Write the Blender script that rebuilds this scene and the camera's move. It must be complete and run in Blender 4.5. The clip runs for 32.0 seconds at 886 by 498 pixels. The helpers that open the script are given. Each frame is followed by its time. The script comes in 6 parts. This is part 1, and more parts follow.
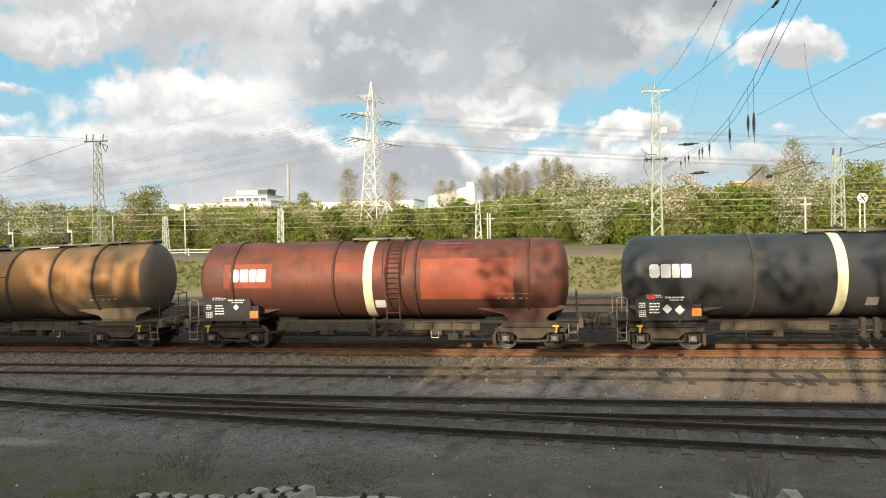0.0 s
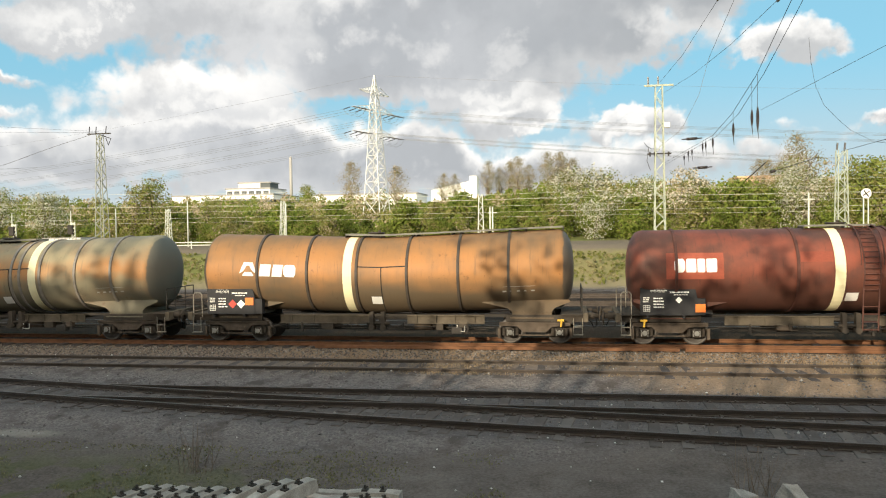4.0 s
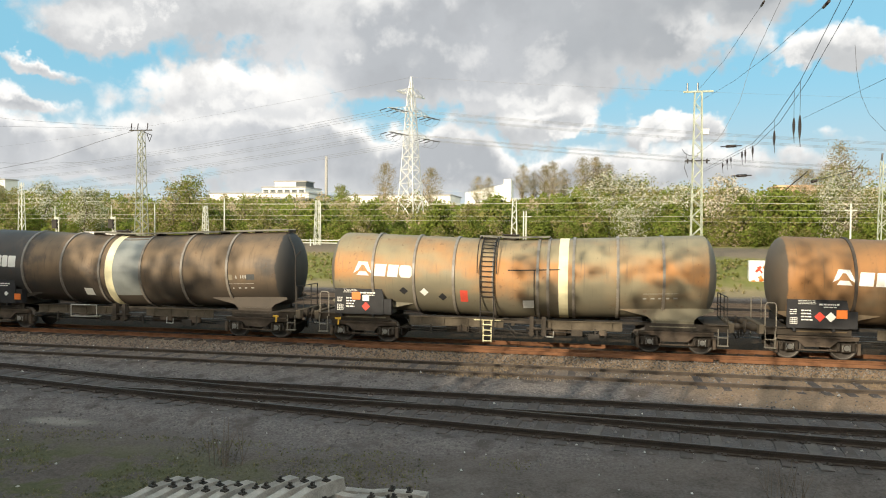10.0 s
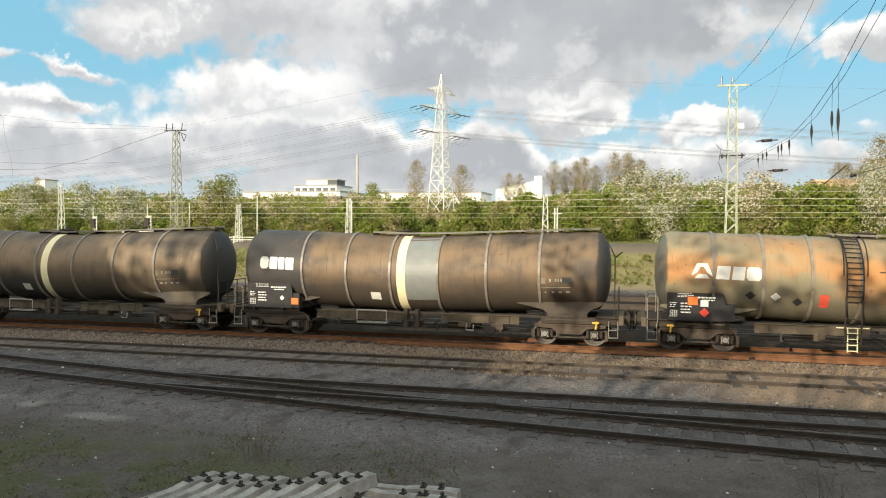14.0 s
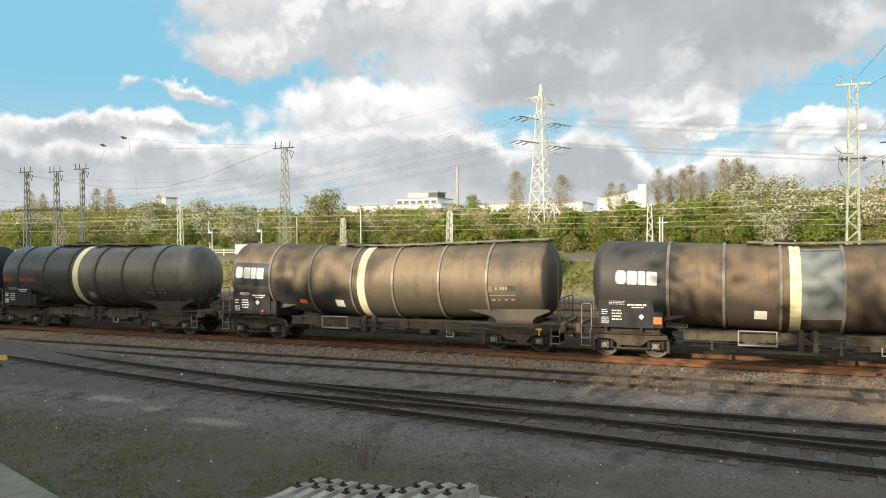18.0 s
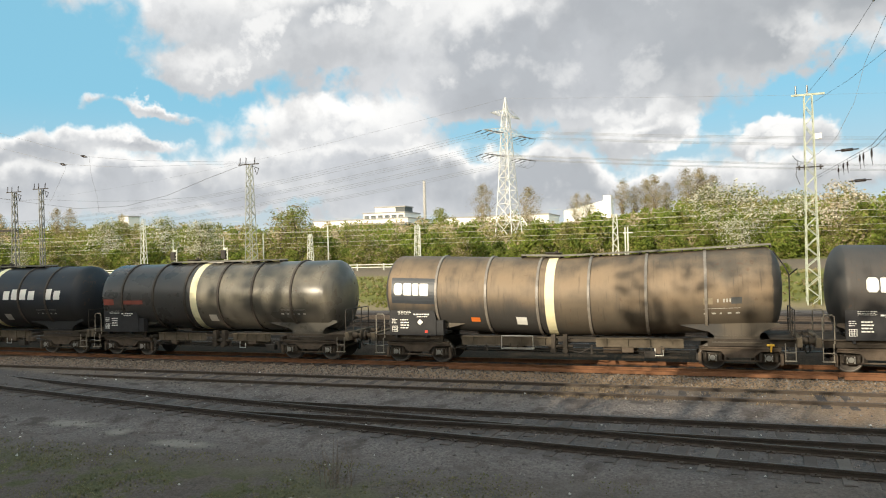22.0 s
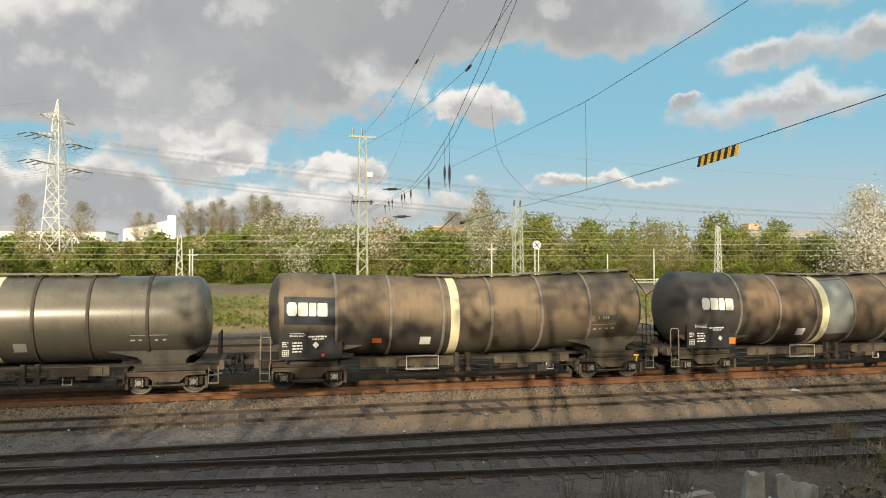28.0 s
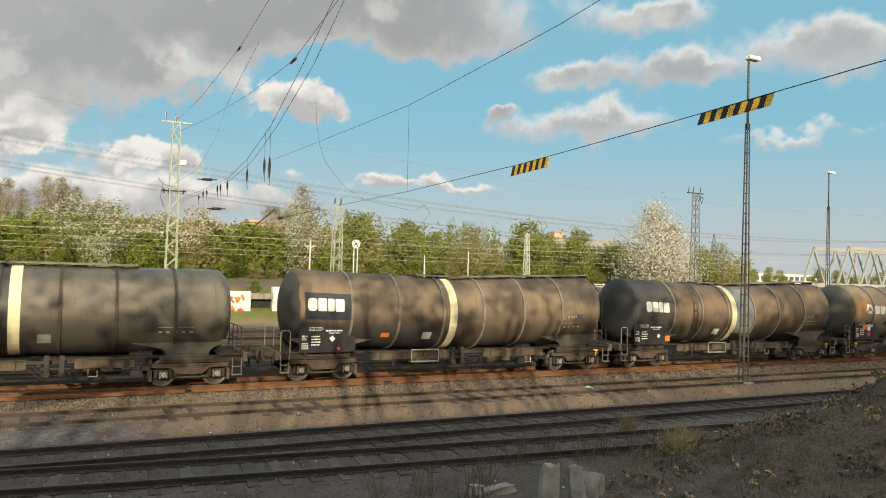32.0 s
• • • •
* **What is required**
Give an exact reproduction of every line, leaving out any picture.

* **Task answer**
Write the Blender script that rebuilds this scene and the camera's move. It must be complete and run in Blender 4.5. The clip runs for 32.0 seconds at 886 by 498 pixels. The helpers that open the script are given. Each frame is followed by its time. The script comes in 6 parts. This is part 1, and more parts follow.
0.0 s
4.0 s
10.0 s
14.0 s
18.0 s
22.0 s
28.0 s
32.0 s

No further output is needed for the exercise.